While it would be nice to think that all will come out of this unscathed the truth is that pain and suffering abound right now. I know it doesn’t take anyone long to look back into their past to find a time when they too were suffering. When one’s own life was being shaped by a difficult and painful experience. Personally I can think of a slew of experiences ranging from abuse to homelessness that have defined my own perspective on faith and life. And it is in having the ability each of us do to look into our past and find those skeletons in the closet that we are reminded of the fact that this world is, that we are, broken.
I suppose this post could have been a lot shorter than it actually is and I still could have come to the same conclusion. Thats the problem. In life there are no shortages on difficult and trying experiences. This world is a broken and hurting place and in the face of that we have a choice. We can become embittered by our experience thinking that the world or God is out to get us. We can deny the experience is or has happened and like dust sweep it under the rug. Or we can confront them. By them of course I don’t just mean our own experiences, I mean the experiences of others. In trying times you and I always have a place, right beside the one who suffers. We may not be able to fix things.
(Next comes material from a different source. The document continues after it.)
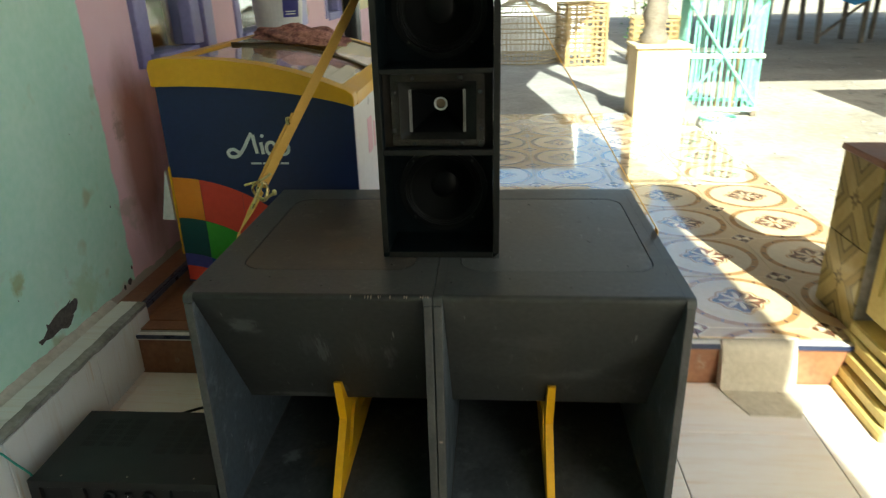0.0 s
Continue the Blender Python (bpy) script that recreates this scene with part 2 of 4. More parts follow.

We may not be able to right the wrongs and heal the wounds but that does not mean we have no part to play. In fact, one might say it is the most important role one can play, a brother or sister standing side by side another. Because outside of the reality that we all live in a broken world is that we all live in it together, sharing the air we breath and the blood that runs through our veins. The question is, will we allow that reality to be the one that shapes our experience?